Dans les ateliers, les techniques de tissage se transmettent dans le secret des familles. Du métier à tisser manuel à la patience infinie, chaque étape du processus, choix des couleurs, composition des motifs, relève d’un savoir ancestral. Ici, l’artisanat s’allie à la géographie, à la culture, à la mémoire collective. Le sari ne se laisse jamais réduire à une simple étoffe.

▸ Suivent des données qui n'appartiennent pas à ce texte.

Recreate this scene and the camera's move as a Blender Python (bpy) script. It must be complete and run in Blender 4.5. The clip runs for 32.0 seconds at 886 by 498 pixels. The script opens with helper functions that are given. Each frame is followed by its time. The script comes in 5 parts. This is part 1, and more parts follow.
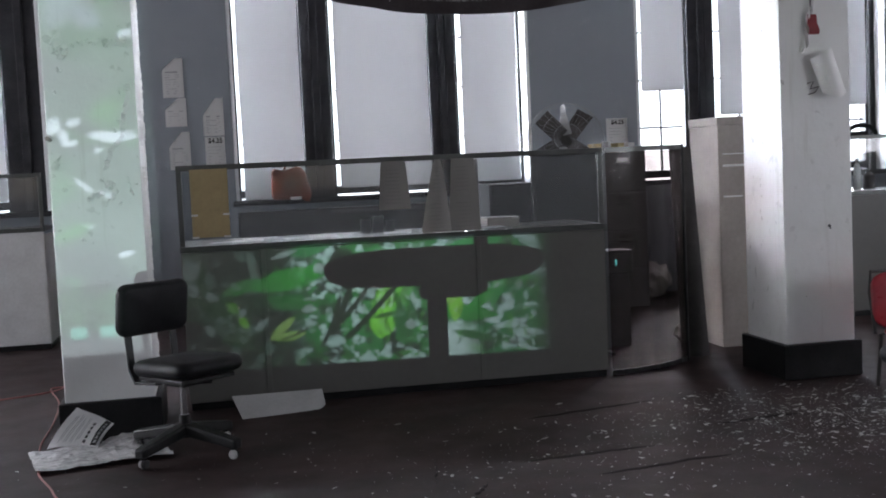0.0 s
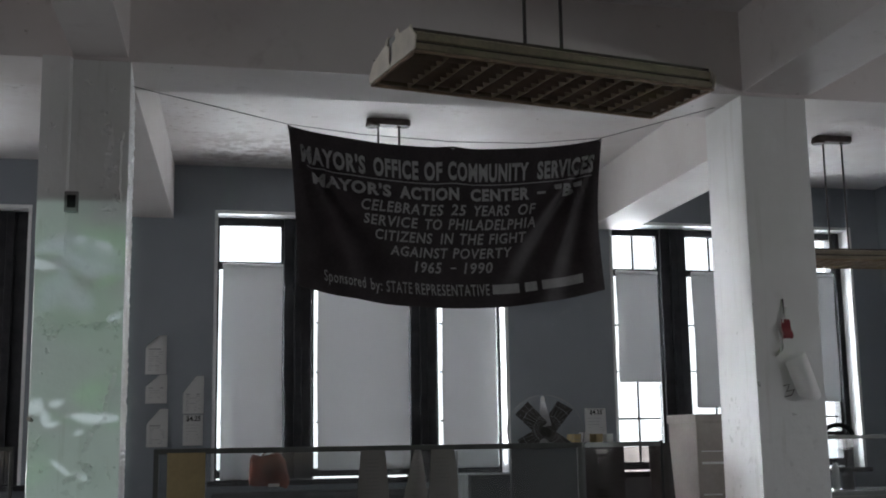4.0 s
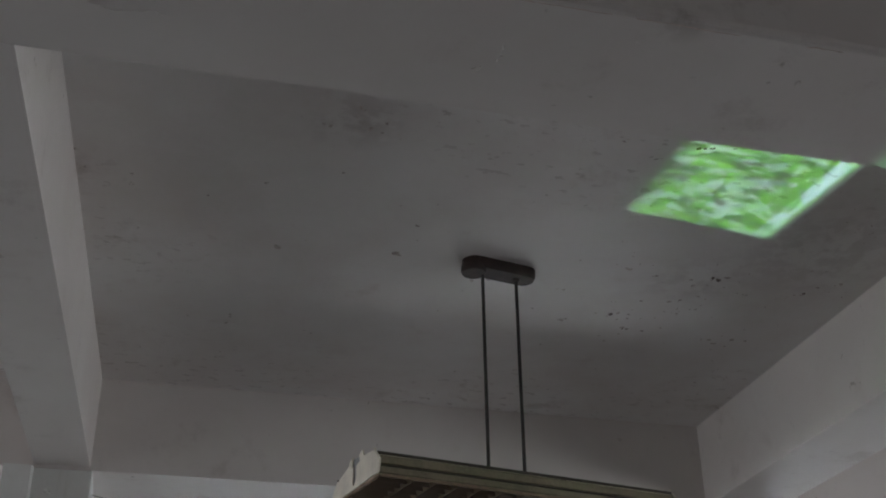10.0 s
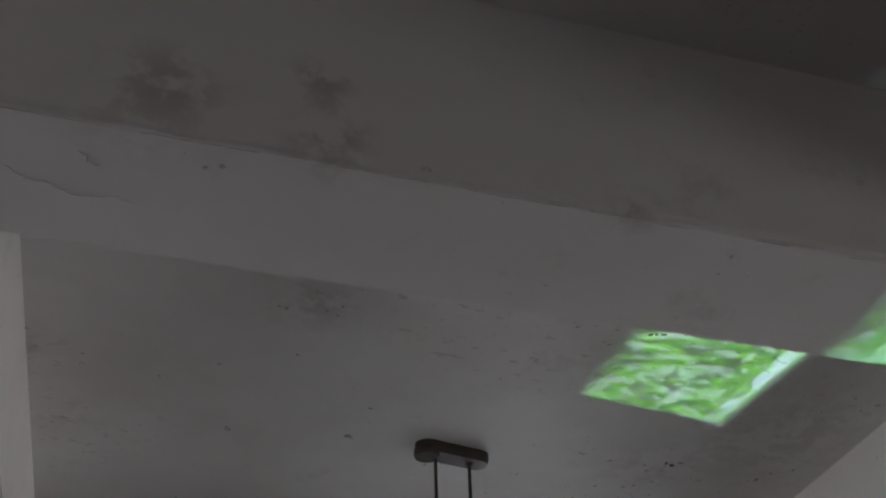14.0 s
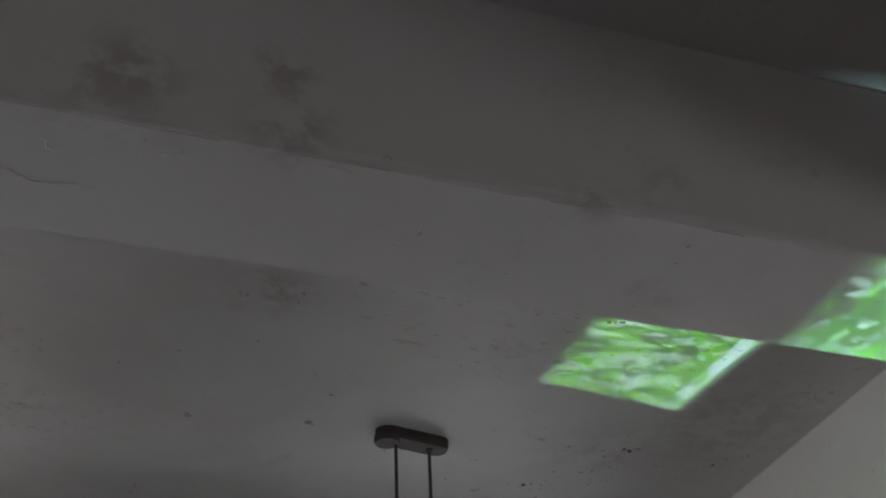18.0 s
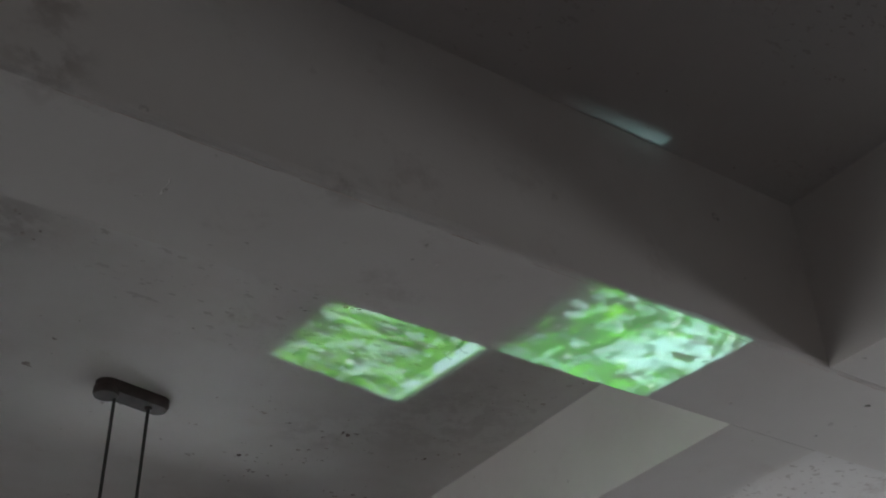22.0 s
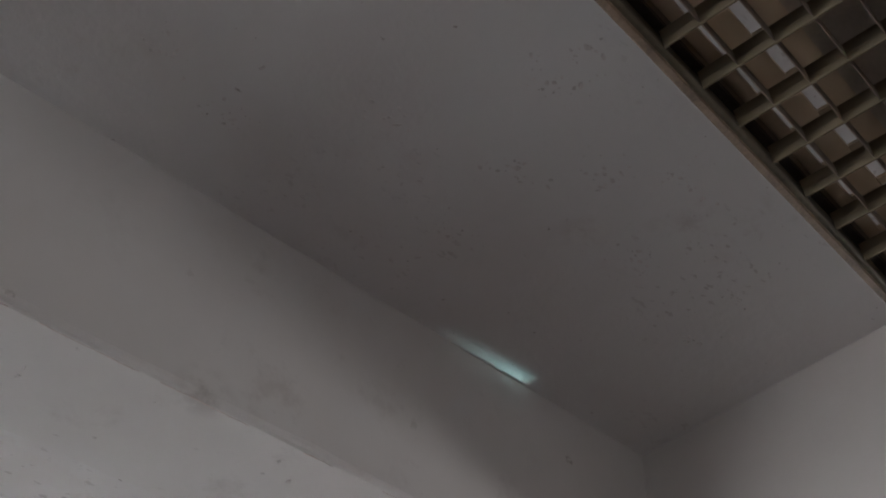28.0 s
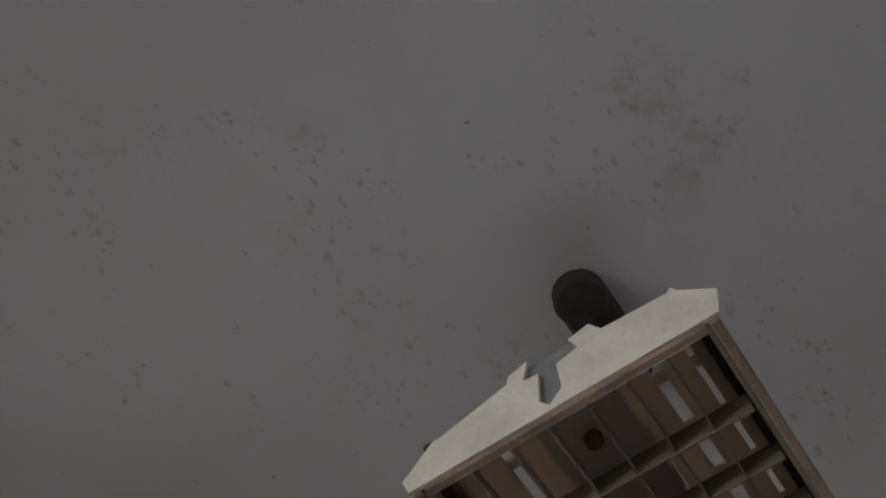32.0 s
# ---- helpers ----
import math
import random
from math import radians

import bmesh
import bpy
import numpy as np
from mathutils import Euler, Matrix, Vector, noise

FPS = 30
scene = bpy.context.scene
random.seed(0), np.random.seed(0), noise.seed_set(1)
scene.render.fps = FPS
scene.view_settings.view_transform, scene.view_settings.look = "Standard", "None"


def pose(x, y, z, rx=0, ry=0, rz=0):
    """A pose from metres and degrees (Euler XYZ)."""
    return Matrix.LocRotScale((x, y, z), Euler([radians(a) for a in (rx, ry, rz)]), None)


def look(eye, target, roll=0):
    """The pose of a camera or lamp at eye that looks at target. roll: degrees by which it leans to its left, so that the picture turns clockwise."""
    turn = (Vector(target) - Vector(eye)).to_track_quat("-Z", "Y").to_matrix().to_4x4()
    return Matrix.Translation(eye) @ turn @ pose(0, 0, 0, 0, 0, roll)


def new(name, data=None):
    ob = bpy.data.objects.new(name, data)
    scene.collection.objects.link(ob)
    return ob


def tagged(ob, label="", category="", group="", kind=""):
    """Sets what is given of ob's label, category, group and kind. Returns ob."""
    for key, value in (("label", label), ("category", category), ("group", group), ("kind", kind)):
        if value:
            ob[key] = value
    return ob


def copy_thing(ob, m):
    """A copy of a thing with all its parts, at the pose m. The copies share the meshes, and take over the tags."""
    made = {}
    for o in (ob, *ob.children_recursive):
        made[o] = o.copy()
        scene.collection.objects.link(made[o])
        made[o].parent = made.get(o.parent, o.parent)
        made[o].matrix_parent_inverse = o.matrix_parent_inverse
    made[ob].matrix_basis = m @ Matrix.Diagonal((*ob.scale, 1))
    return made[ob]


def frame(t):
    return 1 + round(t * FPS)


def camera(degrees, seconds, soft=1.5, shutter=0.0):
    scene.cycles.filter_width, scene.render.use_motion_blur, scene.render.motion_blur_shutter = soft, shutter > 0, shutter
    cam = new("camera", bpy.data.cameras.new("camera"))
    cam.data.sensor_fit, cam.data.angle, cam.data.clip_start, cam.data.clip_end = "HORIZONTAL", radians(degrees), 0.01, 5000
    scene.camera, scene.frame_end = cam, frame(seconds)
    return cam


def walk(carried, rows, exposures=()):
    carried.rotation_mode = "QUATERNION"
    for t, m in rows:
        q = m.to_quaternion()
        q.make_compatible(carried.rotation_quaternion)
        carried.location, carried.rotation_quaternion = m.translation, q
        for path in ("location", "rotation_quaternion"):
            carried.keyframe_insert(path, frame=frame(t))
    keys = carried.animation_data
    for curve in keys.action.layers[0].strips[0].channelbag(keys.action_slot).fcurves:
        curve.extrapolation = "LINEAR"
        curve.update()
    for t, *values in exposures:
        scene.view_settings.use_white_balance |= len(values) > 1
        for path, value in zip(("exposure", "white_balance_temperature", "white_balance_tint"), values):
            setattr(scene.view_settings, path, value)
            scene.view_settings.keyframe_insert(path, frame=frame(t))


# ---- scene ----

Pourquoi le sari séduit toujours, entre héritage et modernité
Le sari traverse les époques sans céder. Il se réinvente sans se trahir. Des bazars de New Delhi aux podiums de Paris, en passant par les ateliers de Varanasi, ce vêtement ancestral continue de fasciner. Le drapé, geste précis, change avec la région, l’occasion, la personnalité. Parfois, la soie brille de mille feux ; ailleurs, les cotons s’animent de couleurs franches, rehaussés de pierres précieuses cousues à la main ou de perles délicatement alignées.
La modernité n’a pas effacé le sari. Des créatrices indiennes bousculent les codes : coupes épurées, associations inattendues, motifs revisités. À New York et à Paris, le sari s’essaye au prêt-à-porter, adopte des tissus innovants, des teintes électriques, tout en gardant son identité.
Et la transmission se poursuit. Des jeunes femmes réapprennent à draper le sari, font de ce vêtement un manifeste de fierté et de créativité. Porter un sari, c’est convoquer des souvenirs familiaux, afficher son ancrage, tout en affirmant sa singularité.
Ces tendances illustrent comment le sari navigue entre héritage et renouveau :
- L’audace des couleurs vives à Mumbai.
- Des lignes épurées sur les podiums européens.
- Le brassage des influences à Paris et New York.
Le sari ne s’efface jamais ; il se transforme, se transmet, se réinvente. Il incarne la puissance des traditions et la liberté de l’invention, tout simplement.